● **RECORDS FOR THIS TASK**:
## begin
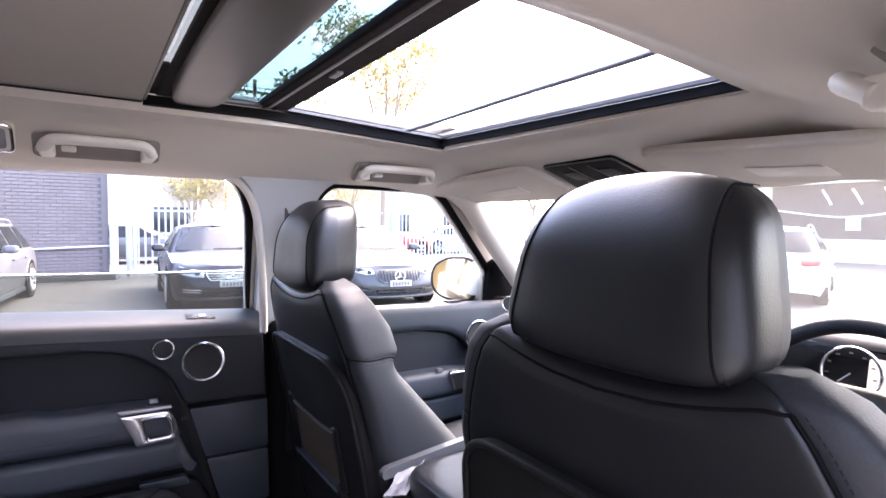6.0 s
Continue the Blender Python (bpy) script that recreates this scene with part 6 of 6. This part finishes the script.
## end
## begin
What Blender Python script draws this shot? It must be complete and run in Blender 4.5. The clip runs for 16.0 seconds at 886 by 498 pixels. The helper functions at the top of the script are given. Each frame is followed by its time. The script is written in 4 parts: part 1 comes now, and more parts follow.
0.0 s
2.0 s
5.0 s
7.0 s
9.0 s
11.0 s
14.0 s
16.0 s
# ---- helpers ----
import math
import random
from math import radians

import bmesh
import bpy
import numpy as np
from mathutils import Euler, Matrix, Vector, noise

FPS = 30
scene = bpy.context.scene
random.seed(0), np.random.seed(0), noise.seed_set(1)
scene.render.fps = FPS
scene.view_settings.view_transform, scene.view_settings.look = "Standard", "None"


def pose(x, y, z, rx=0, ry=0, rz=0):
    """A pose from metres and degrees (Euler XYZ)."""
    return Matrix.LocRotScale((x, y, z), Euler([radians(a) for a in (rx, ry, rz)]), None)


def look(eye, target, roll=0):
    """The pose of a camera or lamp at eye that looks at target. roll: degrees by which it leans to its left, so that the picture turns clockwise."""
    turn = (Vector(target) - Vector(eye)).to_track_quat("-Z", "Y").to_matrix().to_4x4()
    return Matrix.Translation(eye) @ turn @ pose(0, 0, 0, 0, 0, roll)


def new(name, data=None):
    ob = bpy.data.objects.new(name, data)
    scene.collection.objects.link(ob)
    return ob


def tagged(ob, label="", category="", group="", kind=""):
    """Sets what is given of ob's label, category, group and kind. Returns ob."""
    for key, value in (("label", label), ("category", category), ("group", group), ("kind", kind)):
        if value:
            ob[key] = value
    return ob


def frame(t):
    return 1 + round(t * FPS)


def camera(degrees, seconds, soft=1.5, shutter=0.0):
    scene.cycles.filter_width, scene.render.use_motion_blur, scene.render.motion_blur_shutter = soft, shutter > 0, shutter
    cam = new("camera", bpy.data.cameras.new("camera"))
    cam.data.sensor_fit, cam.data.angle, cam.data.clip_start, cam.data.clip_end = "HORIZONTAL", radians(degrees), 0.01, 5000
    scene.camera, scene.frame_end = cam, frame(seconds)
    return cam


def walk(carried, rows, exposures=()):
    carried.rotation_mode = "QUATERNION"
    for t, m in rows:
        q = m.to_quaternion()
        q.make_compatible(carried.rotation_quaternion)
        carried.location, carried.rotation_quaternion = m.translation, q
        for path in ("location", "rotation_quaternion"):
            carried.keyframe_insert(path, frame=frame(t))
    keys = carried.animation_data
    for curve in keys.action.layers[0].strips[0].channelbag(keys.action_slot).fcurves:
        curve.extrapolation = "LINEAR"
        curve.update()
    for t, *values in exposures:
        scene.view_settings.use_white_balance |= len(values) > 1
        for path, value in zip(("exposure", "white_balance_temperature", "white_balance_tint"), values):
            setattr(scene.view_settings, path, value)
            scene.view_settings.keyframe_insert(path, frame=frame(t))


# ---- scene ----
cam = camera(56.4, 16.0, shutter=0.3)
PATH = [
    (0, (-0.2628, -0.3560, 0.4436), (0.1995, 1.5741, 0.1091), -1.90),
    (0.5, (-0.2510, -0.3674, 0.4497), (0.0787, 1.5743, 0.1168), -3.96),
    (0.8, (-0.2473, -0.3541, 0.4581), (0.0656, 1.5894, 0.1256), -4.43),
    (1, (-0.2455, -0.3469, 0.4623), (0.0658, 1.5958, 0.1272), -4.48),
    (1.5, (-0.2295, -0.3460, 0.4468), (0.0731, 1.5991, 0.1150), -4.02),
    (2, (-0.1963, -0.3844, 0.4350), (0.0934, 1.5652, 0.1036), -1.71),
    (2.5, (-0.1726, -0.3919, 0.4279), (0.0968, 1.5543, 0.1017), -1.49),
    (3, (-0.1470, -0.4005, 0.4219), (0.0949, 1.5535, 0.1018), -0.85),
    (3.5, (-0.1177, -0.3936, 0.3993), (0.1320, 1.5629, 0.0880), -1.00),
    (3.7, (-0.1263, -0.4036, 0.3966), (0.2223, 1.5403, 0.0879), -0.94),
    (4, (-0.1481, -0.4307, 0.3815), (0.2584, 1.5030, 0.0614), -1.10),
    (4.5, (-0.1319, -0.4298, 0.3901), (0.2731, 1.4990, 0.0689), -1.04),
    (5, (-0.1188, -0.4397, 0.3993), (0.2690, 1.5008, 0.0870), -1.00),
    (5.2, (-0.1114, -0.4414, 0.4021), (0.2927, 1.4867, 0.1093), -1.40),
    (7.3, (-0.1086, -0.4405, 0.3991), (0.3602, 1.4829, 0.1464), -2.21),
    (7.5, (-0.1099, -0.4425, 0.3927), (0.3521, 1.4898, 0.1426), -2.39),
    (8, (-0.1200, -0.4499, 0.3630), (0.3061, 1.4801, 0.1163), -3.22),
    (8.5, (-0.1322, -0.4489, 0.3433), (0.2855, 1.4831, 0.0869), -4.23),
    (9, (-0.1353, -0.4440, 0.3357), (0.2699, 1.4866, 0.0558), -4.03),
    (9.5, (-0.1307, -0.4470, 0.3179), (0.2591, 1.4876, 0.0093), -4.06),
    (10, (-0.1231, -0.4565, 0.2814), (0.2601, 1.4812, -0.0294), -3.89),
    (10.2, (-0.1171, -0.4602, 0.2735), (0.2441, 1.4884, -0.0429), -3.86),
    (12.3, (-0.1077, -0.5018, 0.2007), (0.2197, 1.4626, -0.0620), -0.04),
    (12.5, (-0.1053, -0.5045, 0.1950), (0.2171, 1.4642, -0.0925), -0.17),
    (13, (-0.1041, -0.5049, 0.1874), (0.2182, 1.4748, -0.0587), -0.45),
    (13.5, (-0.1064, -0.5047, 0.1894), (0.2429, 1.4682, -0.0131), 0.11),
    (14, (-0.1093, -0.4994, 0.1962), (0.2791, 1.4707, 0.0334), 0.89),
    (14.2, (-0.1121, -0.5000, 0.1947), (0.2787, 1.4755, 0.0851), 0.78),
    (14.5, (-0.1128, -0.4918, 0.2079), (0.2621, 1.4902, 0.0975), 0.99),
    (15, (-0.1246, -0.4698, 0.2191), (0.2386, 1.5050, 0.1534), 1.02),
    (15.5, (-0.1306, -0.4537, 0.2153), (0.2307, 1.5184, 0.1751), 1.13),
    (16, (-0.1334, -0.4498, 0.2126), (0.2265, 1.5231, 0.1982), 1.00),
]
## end
## begin
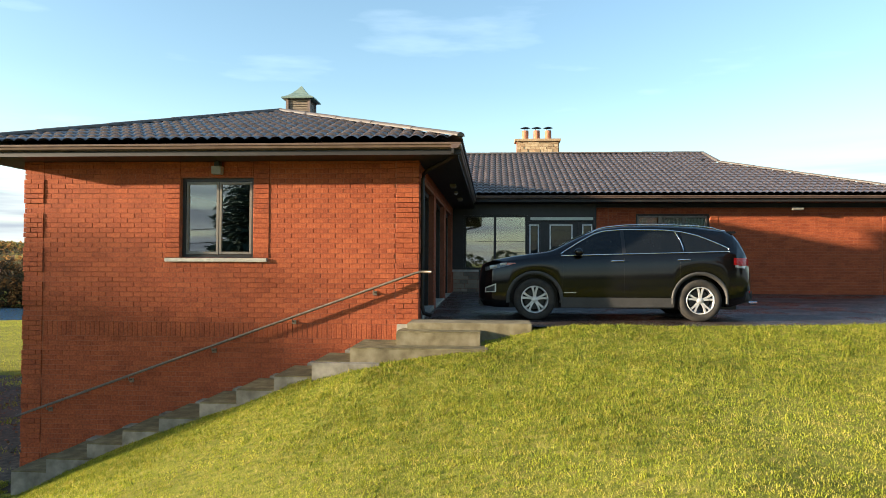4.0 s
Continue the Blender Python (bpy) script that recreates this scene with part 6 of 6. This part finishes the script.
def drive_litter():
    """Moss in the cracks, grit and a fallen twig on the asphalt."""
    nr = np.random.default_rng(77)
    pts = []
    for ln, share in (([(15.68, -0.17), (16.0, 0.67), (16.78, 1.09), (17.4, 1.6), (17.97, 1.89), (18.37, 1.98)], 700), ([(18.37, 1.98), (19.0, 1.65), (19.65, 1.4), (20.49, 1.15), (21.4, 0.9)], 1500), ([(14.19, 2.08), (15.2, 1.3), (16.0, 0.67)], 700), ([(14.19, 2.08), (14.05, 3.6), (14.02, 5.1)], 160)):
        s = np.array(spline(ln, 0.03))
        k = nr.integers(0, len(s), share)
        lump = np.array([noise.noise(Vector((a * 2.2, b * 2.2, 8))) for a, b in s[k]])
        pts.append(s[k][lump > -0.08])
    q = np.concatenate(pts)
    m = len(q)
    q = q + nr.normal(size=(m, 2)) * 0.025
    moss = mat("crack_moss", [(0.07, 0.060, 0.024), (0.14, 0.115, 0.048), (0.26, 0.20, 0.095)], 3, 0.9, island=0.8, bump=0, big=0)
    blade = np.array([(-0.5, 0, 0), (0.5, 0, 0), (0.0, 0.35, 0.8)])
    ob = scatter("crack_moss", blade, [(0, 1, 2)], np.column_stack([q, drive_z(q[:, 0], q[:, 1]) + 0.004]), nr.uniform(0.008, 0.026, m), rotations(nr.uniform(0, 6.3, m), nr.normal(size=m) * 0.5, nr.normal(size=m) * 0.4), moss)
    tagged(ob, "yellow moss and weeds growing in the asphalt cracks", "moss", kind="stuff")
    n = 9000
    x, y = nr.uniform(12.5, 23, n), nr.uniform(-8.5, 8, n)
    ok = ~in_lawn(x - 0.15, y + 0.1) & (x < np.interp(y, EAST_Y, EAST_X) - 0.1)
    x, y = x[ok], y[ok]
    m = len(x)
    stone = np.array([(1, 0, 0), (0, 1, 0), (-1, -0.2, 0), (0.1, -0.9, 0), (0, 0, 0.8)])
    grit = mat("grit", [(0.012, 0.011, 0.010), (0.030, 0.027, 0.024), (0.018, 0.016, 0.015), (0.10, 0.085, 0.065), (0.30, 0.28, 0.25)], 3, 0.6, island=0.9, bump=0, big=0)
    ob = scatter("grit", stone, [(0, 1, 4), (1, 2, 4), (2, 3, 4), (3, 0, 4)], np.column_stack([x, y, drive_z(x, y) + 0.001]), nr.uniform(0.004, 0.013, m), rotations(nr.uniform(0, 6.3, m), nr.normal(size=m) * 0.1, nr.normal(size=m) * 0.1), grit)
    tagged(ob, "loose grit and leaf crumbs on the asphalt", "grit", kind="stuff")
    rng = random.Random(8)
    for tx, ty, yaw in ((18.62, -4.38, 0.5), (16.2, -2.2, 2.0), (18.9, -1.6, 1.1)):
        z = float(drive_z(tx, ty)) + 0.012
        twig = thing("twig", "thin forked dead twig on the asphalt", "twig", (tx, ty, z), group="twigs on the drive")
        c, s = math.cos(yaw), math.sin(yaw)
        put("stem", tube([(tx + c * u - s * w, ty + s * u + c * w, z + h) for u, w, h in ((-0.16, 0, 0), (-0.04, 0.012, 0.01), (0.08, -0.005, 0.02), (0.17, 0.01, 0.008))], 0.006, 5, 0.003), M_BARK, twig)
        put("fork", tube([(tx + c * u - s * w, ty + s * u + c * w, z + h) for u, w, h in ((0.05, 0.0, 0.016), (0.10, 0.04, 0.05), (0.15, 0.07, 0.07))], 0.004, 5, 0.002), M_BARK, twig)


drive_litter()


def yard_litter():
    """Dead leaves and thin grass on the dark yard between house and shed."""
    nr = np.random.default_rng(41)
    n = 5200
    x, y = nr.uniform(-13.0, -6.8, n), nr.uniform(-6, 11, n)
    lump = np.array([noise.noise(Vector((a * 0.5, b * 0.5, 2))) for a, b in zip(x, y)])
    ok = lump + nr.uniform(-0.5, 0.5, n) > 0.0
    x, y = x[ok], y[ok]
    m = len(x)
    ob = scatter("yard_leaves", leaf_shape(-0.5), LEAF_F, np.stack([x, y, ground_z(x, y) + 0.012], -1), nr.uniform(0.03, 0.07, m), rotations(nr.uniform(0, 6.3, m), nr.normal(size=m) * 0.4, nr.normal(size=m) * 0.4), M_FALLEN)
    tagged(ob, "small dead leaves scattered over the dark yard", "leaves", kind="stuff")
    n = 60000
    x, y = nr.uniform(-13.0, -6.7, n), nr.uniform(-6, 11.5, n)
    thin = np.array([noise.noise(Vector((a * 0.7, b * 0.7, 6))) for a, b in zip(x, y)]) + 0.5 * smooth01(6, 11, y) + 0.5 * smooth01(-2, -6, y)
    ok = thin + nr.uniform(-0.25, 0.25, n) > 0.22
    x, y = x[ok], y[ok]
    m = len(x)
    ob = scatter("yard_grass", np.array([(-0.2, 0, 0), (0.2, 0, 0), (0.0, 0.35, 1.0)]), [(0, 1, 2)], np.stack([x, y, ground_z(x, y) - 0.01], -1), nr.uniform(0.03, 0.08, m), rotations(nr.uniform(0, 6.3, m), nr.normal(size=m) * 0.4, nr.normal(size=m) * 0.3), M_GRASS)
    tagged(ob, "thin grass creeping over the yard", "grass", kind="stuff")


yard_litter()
## end
● **TASK DESCRIPTION**:
Your task is to give again the lines from the one containing "import math" to the one containing "of a camera", both lines included, exactly and without anything added.

● **EXERCISE ANSWER**:
import math
import random
from math import radians

import bmesh
import bpy
import numpy as np
from mathutils import Euler, Matrix, Vector, noise

FPS = 30
scene = bpy.context.scene
random.seed(0), np.random.seed(0), noise.seed_set(1)
scene.render.fps = FPS
scene.view_settings.view_transform, scene.view_settings.look = "Standard", "None"


def pose(x, y, z, rx=0, ry=0, rz=0):
    """A pose from metres and degrees (Euler XYZ)."""
    return Matrix.LocRotScale((x, y, z), Euler([radians(a) for a in (rx, ry, rz)]), None)


def look(eye, target, roll=0):
    """The pose of a camera or lamp at eye that looks at target. roll: degrees by which it leans to its left, so that the picture turns clockwise."""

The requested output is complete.